Compared to its peers, that really wasn’t such a bad showing for Citadel Broadcasting. Both the radio group and Citadel Media Networks, the former ABC Radio Networks, posted revenue declines for the quarter.
Q2 net revenues were down 17.9% to $188.1 million. Citadel noted an industry-wide decline in advertising. Also, for the radio network business, it did not have the Paul Harvey and Sean Hannity programs in Q2 of 2009.
For its radio markets, net revenues fell 15.6% to $156.2 million and station operating income (SOI) fell 22.8% to $61.5 million. Radio network revenues fell 28.5% to $33 million and SOI plunged 68.3% to $2.4 million. (The sum does not equal the company total for net revenues, due to $1.1 million in intersegment revenues.)
“As a result of the current economic environment, the Company believes net revenues will continue to decline in the remaining quarters of 2009 as compared to the same quarters in the prior year,” Citadel said in an SEC filing.
The company repeated a warning that it will be difficult for Citadel to meet the covenant requirements under its senior credit and term facility in 2010, especially some tough requirements that kick in on January 15, 2010. The company said it may need to seek a further amendment to its loan agreements or a waiver from its creditors, or it would need to reorganize its capital structure and debt.
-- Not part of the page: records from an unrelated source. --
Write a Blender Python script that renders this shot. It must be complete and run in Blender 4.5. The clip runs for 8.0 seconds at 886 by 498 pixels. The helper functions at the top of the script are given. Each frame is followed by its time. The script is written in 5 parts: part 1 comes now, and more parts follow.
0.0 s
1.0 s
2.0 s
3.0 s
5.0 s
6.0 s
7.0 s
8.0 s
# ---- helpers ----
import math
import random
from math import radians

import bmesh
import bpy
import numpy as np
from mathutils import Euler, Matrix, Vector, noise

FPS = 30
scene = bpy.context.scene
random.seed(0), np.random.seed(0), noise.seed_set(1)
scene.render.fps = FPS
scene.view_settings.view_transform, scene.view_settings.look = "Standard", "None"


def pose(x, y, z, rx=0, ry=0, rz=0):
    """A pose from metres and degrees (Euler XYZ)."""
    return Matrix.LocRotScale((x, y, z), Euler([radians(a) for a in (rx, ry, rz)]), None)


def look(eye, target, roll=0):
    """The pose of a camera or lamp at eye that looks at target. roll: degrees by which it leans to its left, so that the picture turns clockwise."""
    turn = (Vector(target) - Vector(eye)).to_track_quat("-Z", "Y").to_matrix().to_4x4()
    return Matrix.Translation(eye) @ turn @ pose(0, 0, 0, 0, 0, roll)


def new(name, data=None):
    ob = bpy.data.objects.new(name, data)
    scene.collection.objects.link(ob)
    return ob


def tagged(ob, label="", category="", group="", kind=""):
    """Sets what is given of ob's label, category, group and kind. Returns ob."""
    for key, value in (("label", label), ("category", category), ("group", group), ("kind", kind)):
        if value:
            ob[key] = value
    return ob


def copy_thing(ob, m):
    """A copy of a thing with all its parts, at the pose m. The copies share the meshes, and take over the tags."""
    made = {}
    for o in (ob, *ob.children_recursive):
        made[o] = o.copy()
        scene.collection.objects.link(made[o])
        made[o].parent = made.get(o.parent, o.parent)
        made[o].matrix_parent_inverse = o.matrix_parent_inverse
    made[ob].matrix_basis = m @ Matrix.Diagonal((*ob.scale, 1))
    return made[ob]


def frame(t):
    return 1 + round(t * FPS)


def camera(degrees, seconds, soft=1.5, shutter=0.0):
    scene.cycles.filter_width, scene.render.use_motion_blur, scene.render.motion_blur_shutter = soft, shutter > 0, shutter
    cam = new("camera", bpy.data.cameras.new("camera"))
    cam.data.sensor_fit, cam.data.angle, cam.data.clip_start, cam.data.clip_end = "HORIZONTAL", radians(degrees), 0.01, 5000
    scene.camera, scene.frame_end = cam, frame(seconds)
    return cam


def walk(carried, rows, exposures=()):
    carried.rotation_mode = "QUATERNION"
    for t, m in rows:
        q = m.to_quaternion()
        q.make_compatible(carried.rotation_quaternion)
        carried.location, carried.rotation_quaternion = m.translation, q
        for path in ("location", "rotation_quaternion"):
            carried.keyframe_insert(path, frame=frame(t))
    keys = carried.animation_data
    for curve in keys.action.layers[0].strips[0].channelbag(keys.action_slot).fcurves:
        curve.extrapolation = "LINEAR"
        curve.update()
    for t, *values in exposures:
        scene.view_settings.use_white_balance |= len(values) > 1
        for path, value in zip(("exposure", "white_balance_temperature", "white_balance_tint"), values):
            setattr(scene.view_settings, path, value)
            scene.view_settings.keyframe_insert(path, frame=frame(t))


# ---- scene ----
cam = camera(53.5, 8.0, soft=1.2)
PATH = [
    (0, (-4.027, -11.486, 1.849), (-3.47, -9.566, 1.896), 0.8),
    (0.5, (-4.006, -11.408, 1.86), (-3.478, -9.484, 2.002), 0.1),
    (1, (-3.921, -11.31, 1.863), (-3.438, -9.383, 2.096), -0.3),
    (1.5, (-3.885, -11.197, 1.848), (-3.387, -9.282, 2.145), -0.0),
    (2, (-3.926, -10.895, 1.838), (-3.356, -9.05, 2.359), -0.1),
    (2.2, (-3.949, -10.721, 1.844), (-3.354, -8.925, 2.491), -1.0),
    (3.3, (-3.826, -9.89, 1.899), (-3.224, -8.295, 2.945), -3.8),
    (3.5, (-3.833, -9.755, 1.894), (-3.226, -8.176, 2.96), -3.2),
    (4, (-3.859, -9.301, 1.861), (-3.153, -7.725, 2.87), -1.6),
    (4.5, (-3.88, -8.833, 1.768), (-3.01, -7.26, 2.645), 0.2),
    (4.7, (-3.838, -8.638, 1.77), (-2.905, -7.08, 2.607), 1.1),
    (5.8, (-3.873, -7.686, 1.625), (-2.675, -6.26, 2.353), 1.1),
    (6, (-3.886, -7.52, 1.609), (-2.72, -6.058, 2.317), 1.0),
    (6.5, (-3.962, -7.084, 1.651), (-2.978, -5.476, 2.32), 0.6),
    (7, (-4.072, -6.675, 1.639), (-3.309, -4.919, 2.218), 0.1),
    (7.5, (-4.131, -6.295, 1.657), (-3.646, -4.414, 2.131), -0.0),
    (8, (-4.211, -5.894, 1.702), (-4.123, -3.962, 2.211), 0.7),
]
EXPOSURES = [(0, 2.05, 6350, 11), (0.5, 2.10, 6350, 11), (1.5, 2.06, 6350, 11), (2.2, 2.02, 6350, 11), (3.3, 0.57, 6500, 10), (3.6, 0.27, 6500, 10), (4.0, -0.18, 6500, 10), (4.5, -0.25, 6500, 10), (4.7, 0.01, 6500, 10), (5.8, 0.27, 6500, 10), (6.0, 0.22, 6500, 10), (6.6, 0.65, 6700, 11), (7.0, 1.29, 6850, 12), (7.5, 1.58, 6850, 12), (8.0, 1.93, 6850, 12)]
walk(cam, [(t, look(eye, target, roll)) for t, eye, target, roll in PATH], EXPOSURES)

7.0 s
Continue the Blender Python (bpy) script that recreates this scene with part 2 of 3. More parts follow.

The later could potentially mean a Chapter 11 filing. Citadel recently hired Lazard Freres & Co. to advise it on financial options.
As has been the case for many broadcasters, Citadel’s re-evaluation of the value of its FCC licenses and goodwill in the current depressed marketplace led to an impairment charge in Q2 – and what a whopper it was. Citadel wrote down the value of its FCC licenses and goodwill by a total of $933.1 million in the quarter. That resulted in a net loss for the quarter of $758.7 million, or $2.88 per share. That compared to a net loss of $251.6 million, or 96 cents per share a year earlier.